— START SUPPLIED MATERIAL —
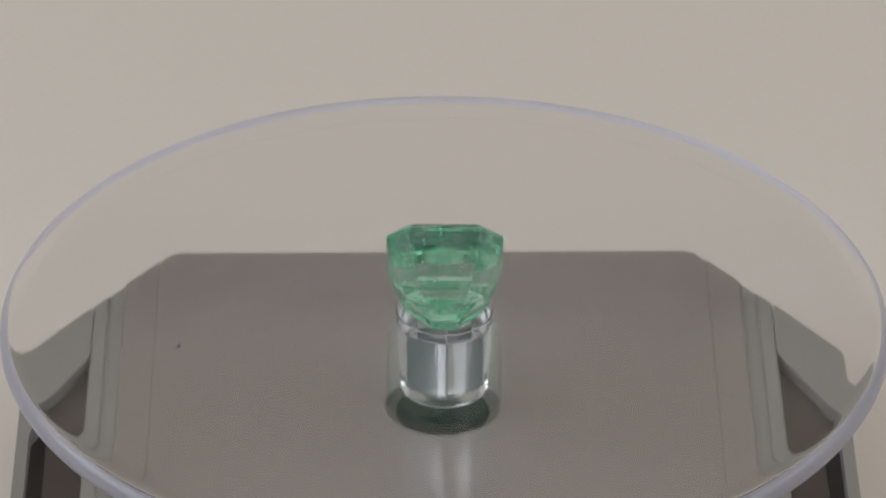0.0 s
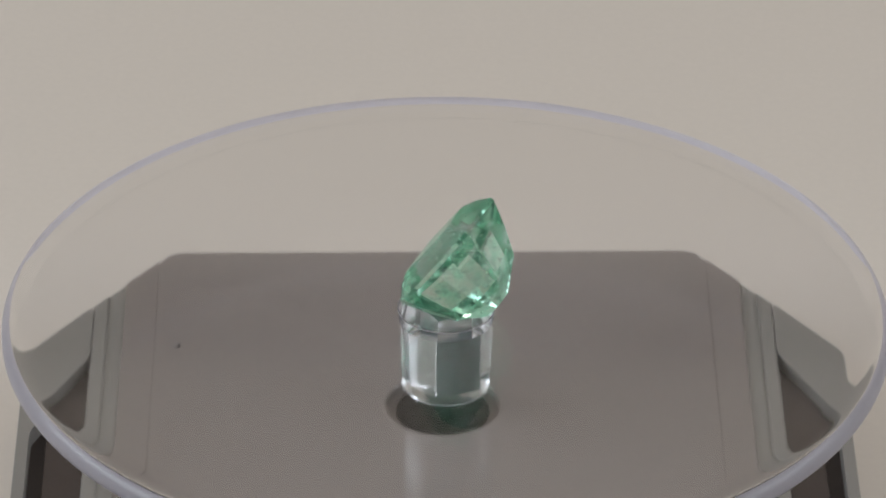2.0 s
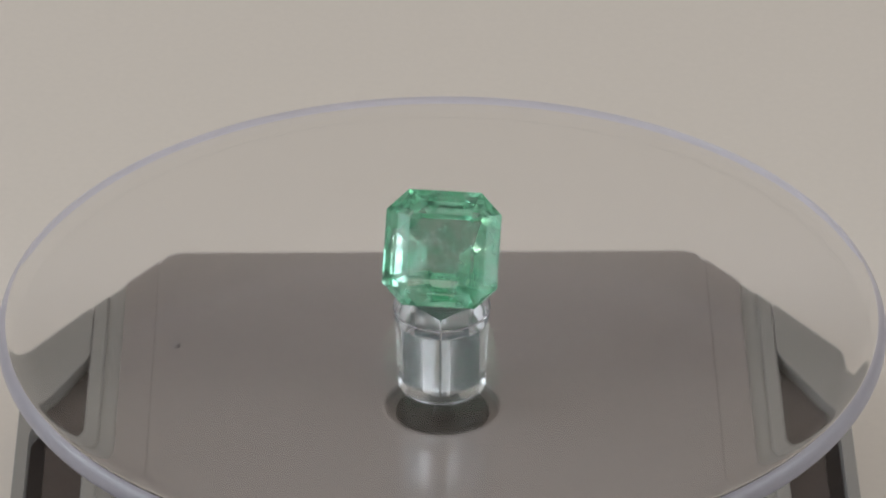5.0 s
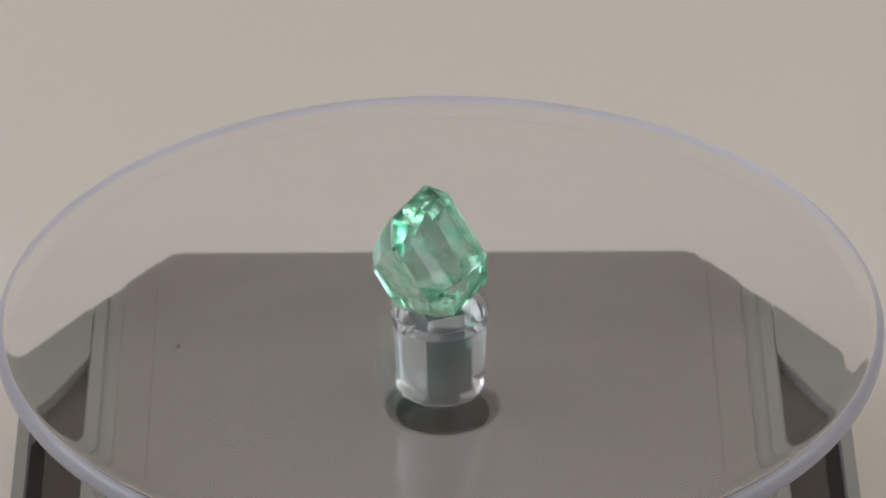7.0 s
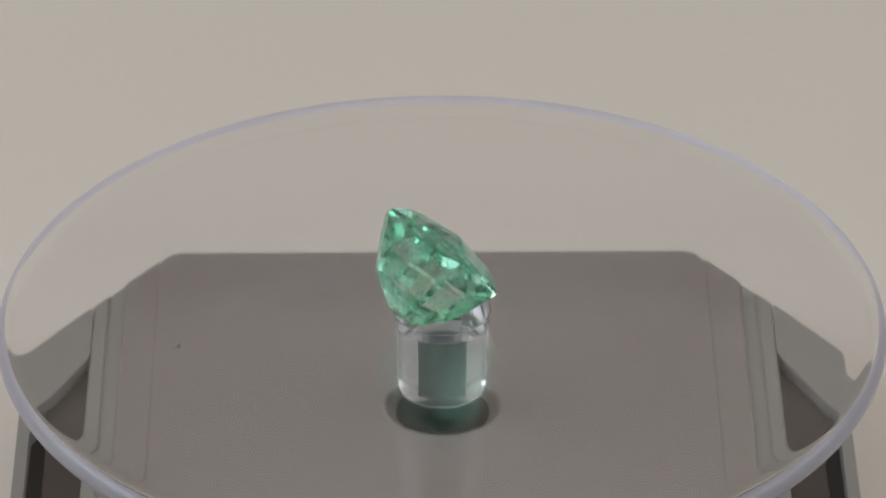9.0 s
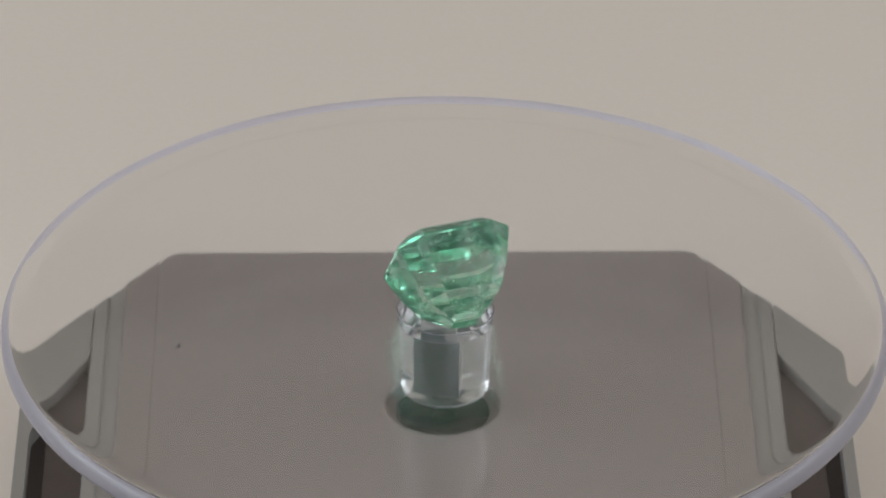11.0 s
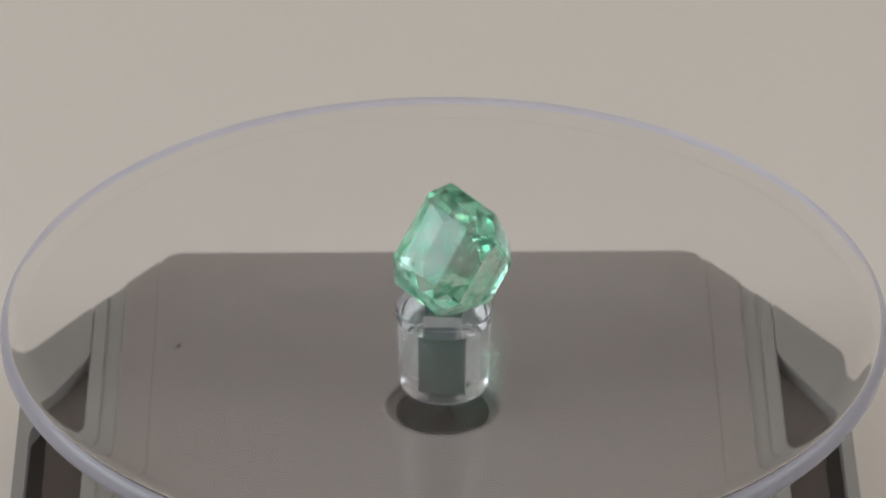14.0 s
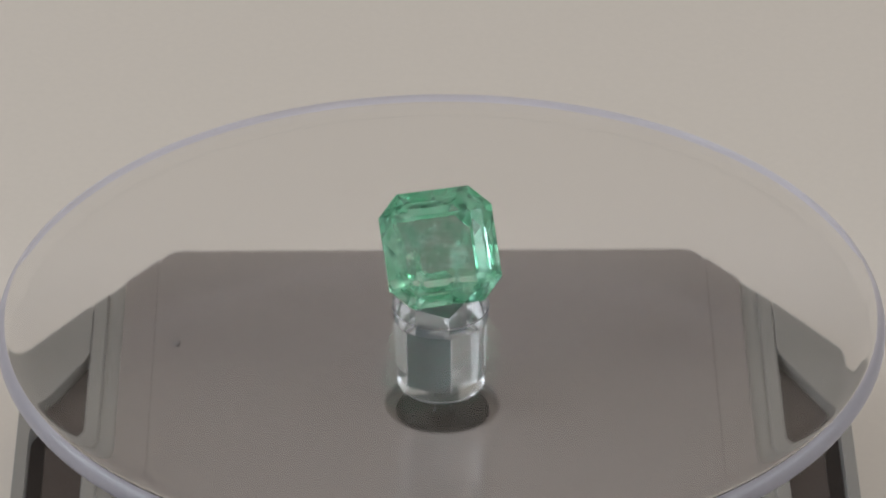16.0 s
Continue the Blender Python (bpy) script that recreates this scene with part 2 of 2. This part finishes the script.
— END SUPPLIED MATERIAL —
● THE EXERCISE
Pictures in the data above should not be copied; transcribe everything else exactly.

● WRITTEN REPLY
0.0 s
2.0 s
5.0 s
7.0 s
9.0 s
11.0 s
14.0 s
16.0 s
Continue the Blender Python (bpy) script that recreates this scene with part 2 of 2. This part finishes the script.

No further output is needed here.